Few directors have been able to adequately pay homage to Alfred Hitchcock over the decades since the undisputed master of mystery gave us his last film, Family Plot, in 1976. That is, save for Brian De Palma, who has long been consistent in his overt and unwavering love and respect for the filmography of the only true god of modern cinema as it was intended to be: dramatic, sweeping and aesthetically sumptuous.
As far as the latter term goes, there was no better time than 1984 to make the ultimate use of excess and its according visuals. De Palma does just that from the outset of Body Double (proudly and fittingly declared to be the favorite film of Patrick Bateman), swapping San Francisco for Los Angeles as fake palm trees provide the backdrop for a graveyard as only a Hollywood set would sanction. And that’s just the world that Jake Scully (Craig Wasson) is inhabiting as an actor barely getting by in low-budget affairs.
Unfortunately, the same way Scotty (Jimmy Stewart) in Vertigo has, well, vertigo, Jake has his own crippling foible when it comes to being in any way useful in a crisis: claustrophobia. A feeling of panic and immobility that sweeps over him whenever he’s in a space that reminds him of an unpleasant childhood memory. And it’s a memory that his acting teacher forces him to tap into during a class in which a fellow struggling actor by the name of Sam Bouchard (Gregg Henry) happens to catch the “performance,” one that he bills as more of a “mind-fuck” than an “acting exercise,” finally interjecting after Jake seems on the verge of a nervous breakdown.
As the two grab a drink after ditching the class, it becomes conveniently revealed that while Jake needs a sublet after catching his girlfriend cheating on him, Sam just so happens to have a friend’s place to offer while he takes a gig in Seattle. It’s all very deliberately hooey in well-timed convenience, with Sam also “just happening” to point out to Jake that there’s a woman across the way that puts on the same “show” every night like clockwork. And yeah, there’s a telescope to watch her through as she does her sultry nude dance to no one in particular. The Peeping Tom in Jake is immediately invoked, and he becomes transfixed by Gloria Revelle (Deborah Shelton), a trophy wife to an abusive husband, he soon learns. Even though Jake has just been fired from the movie as a result of his inability to act during the claustrophobic graveyard scene, he seems to care about little else other than Gloria, especially after he notices an ominous “Indian” (it was the 80s, and Native American wasn’t yet being used pervasively) also watching her from outside. Her desperation for non-violent attention, Jake soon learns, has translated into an affair that becomes known to him after he overhears her conversation on a payphone at a shopping mall–a milieu Hitchcock surely would have relished making use of had he made it to the 1980s.

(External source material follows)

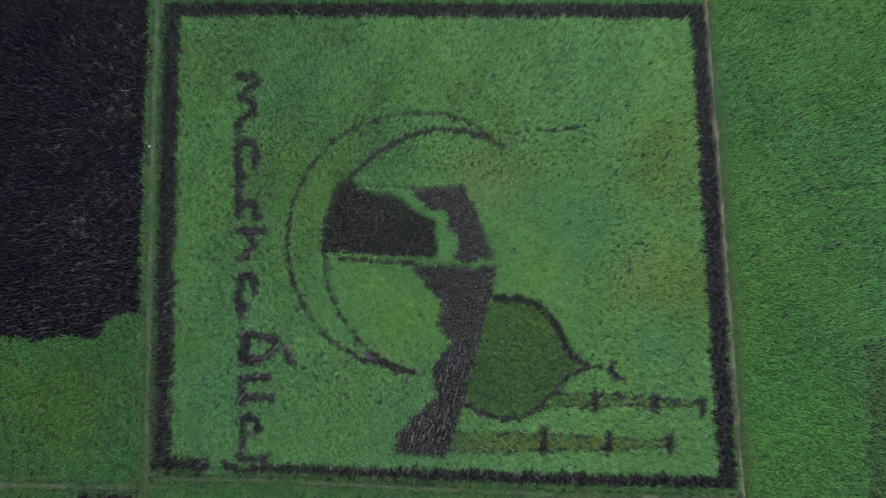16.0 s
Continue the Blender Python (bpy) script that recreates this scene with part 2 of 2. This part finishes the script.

Seeing the malicious presence of the Indian man trailing her just as Jake is, our “sex offender” (as the lead detective on the case eventually calls him) hero finds himself paralyzed two times in his attempt to protect Gloria (who knew claustrophobic spaces could be so common in L.A., a city mostly known for being too spread out?), fated to endure a very iconic and memorable end. It is at this point in the film that the Vertigo-style bifurcation occurs, with Jake himself taking on a new persona as a greaseball porno producer in order to get to the bottom of why adult film star Holly Body (Melanie Griffith) seems to possess the exact same moves that Gloria riveted him with from his vantage point within the perch of a borrowed house (the Rear Window angle, if you will). That it happens to take his acting abilities to unforeseen places is an inconsequential side effect–he’ll do anything to figure out the unsolved conundrum of how he could be seeing those exact same seductive sways from two different women.
Where Hitchcock is of course known for more parsimonious dialogue, relying heavily on the mastery of his visuals to convey emotion or plot progression, De Palma puts his own unique stamp on the Hitchcock method with exchanges that only De Palma could get away with (e.g. “Hello Gloria? Maybe you remember me. This is Jake. I’m the guy that almost fucked you at the beach today”).
The film is itself intended to be a body double of the two greatest masterworks from Hitchcock’s oeuvre, unapologetic in blatantly ripping off the plots and plot devices of both. Perhaps more literal remake than mere homage, De Palma does seem to delight in inhabiting the skin of Hitchcock just as Holly Body seems to the skin of Gloria Revelle. But the thing about being an uncredited replica of someone else is, the “true original” always gets the glory. And for a while, that applied to Body Double, universally panned as filth and trash. With the generosity of time, however, Body Double has become very much its own movie, with a reverent and devoted cult following–only further vindicated in the recent Noah Baumbach/Jacob Paltrow-directed documentary, De Palma. And yes, to the voyeur in all of us (for we have all been rendered such whether we want to be or not thanks to des médias sociaux), Body Double assures you that you aren’t the only freaky deaky.